I like instrumental pieces. They give me room to think without fully disrupting my thoughts. It isn’t a train, exactly. More of a general cloud of sentences or phrases. Mostly it’s classical, usually Canon in D or Moonlight Sonata (once it was Fur Elise) but I like “If” by Peter Rudenko. It’s weird, since the person that showed it to me said it was “tragic.”
Music gives me scenes, not feelings. I didn’t tell that person. Whenever I listen to intstrumentals, I always imagine the player so intensely connected to the moment. The way the fingers press down on every key, how the bow is held between the fingers as it caresses the violin…musicians that close their eyes while playing touch me the most.
It’s a fluffy feeling…I can’t really explain it well enough. In my terms it’s like your heart is being tickled…with a feather from a small, pudgy bird.
I wonder if teachers have their own soundtracks to listen to as they make lesson plans, or check our homework?
We read “Dark Glasses” by Roland Barthes today in class. Today being July 21. The professor looked at me and mentioned that I wrote like Madame de Sevigne. I had no idea how to react as usual and laughed. I’m always laughing…it’s my default mode. Smiling and laughing, being optimistic, and a little mean (although in retrospect–damn, this is what she meant. Madame de Sevigne used this technique, too.) usually made me likeable, or at least someone that can be tolerated.
I don’t understand people that have trouble writing essays and reaction papers. Not much difference, personally. I wouldn’t know. I just comment and react and write it all down and submit it to my teachers. I’d be excited to hand over my essays to my high school English teachers–I liked reading their comments about my opinions on things.

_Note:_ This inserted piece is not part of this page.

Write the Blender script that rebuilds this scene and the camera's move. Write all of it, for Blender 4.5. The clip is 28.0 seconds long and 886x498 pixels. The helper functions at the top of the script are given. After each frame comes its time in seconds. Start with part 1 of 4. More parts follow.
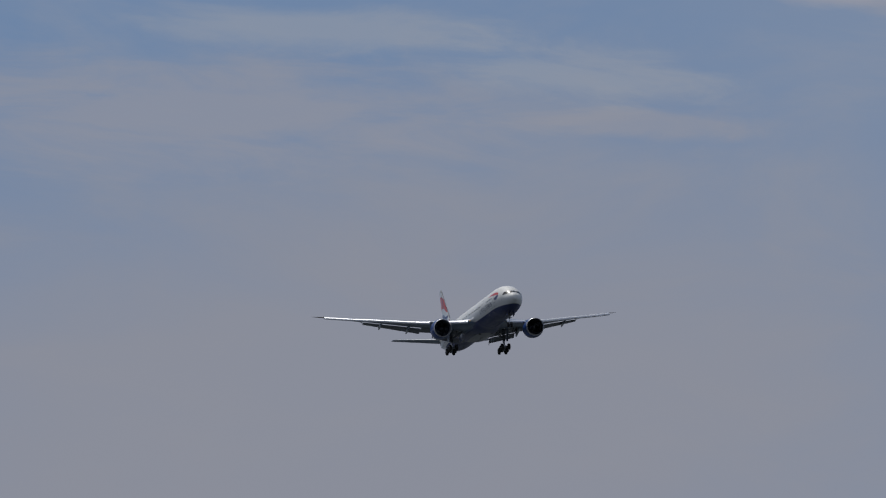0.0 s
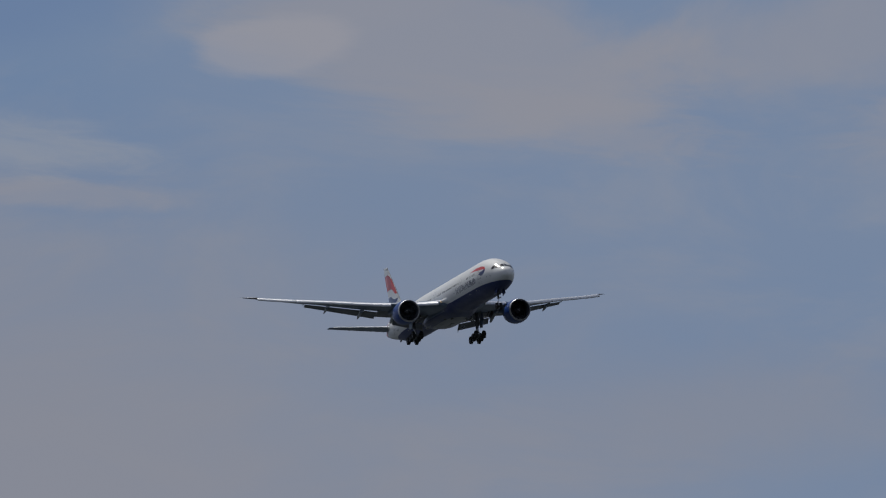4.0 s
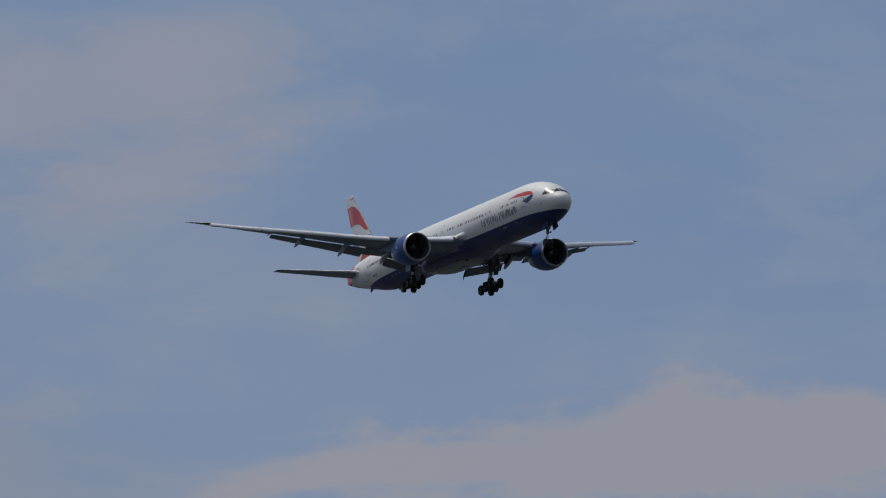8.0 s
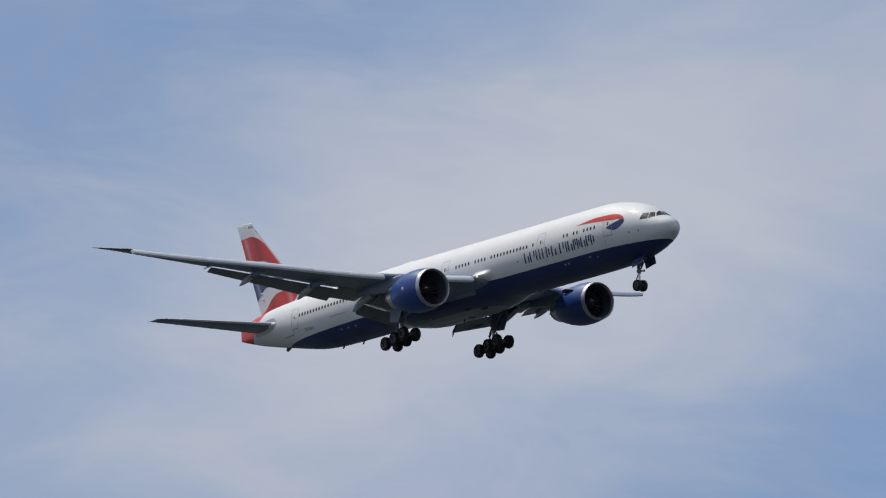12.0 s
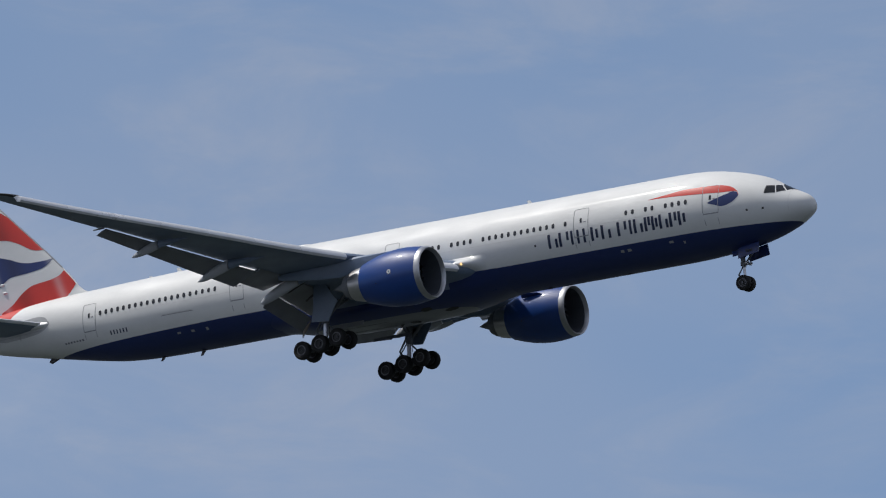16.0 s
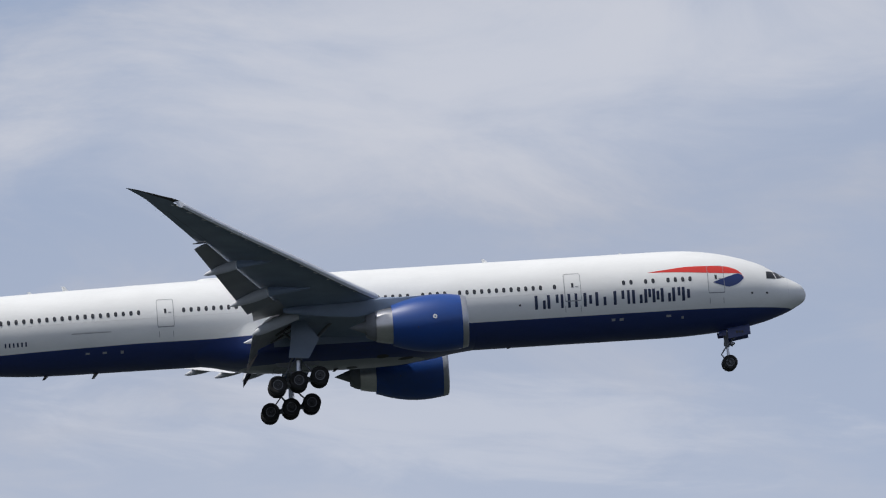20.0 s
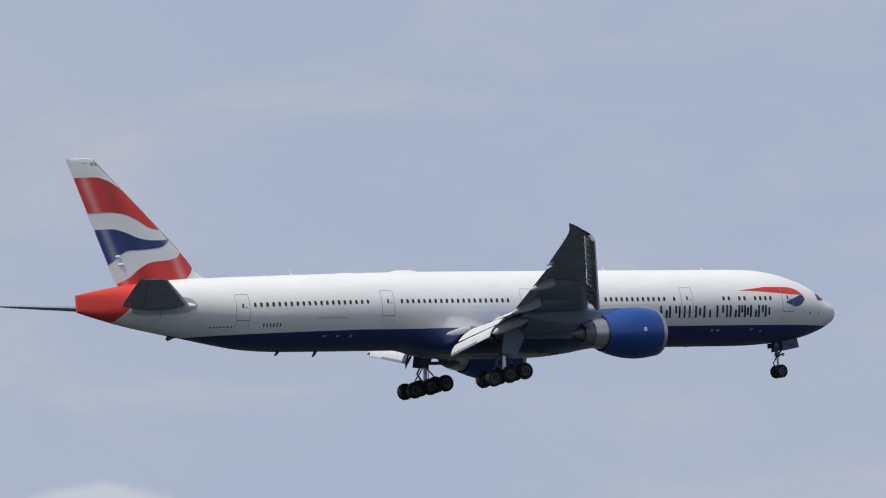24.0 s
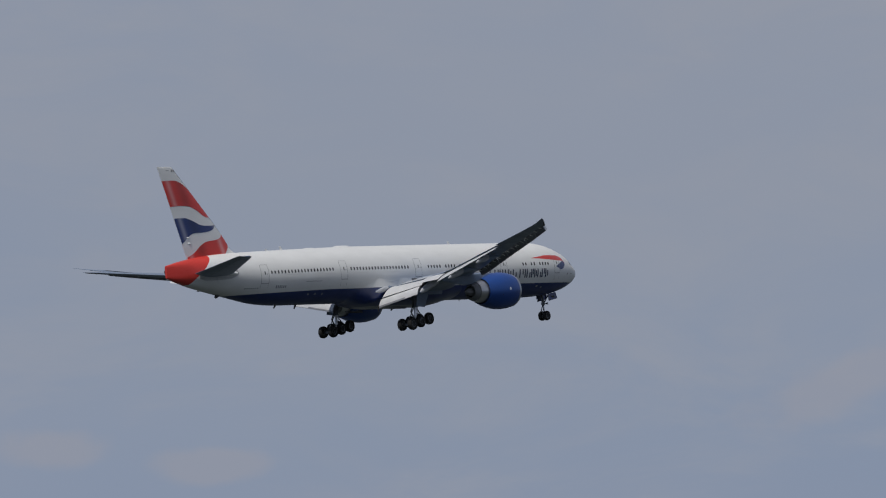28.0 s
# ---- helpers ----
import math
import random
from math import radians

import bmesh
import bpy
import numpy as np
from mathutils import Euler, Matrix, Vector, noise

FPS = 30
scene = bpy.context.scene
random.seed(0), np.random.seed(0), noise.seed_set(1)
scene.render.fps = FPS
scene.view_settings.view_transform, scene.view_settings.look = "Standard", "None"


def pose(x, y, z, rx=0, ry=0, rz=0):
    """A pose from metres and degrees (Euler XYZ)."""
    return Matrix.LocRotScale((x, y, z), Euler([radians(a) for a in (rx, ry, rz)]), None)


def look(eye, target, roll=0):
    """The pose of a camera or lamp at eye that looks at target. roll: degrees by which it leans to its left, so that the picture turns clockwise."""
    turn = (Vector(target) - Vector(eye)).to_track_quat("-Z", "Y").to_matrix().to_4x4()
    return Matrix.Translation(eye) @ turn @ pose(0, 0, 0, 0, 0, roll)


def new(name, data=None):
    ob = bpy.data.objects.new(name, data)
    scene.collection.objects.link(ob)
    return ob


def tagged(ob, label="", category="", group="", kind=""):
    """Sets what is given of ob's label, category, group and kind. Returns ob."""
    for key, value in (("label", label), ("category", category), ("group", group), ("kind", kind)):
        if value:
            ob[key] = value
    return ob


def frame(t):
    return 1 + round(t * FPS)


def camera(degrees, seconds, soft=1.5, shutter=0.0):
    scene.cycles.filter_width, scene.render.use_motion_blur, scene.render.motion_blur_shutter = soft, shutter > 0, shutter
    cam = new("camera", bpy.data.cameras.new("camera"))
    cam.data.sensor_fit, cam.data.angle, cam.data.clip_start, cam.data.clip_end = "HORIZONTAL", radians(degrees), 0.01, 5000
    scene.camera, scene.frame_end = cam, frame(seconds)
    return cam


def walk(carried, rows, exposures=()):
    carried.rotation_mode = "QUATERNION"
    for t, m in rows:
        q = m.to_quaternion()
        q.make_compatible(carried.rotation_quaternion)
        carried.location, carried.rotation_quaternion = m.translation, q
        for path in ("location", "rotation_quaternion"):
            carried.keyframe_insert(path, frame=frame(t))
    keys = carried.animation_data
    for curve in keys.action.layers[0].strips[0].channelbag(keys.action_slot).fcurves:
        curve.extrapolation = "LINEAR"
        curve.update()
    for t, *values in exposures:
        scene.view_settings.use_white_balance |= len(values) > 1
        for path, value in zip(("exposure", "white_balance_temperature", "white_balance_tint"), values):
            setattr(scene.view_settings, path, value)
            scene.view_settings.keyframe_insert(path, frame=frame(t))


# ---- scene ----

Reading my reaction papers or essays would give people a better understanding of me than I could ever explain…
Once I finish reading the Young Adult Lit book another professor is about to assign to a few others including myself, time to write an academic paper. An essay about the questions we discussed about the “Hero’s Adventure.”
The kids (I have 16-19 year old classmates) kept asking what a premise was. I said it was probably a unifying theme–answering all those questions in order in essay format? You’d be better off using a powerpoint presentation with bulleted lists, and putting me to sleep with that kind of work–based on the questions.
Like for instance–my theme question would be compassion. I would open it with a quote from the book emphasizing this, and then explain further upon *why* it’s considered compassionate…follow it up with “____ is suffering with, as seen…” subquestions and continue until I’d done as much relevant questions as the book had.
This would be my first paper with MLA citations, and I’m excited. 6 pages minimum not including the citations…pity it’s TNR; Calibri or Helvetica would look much better.
Of course, my actual essay would either be different or the same pattern … depends on my mood.
The 50 questions are like a general guide, but we can arrange and play with them as much as we wanted, as long as we used all (excluding comparing Jesus/Buddha/John Lennon’s Heroisms, I doubt that I’d survive that three-way) of the questions.
It’s like Build-A-Bear or making our own maps out of a template. Build-An-Essay…that’d be a useful shop, for sure. The real challenge for me is to have fun, be professional and be creative all at once…ah.
I wonder how long papers would get when I’m in 2nd, 3rd, 4th year? And thesis…maybe a character study, if that was allowed?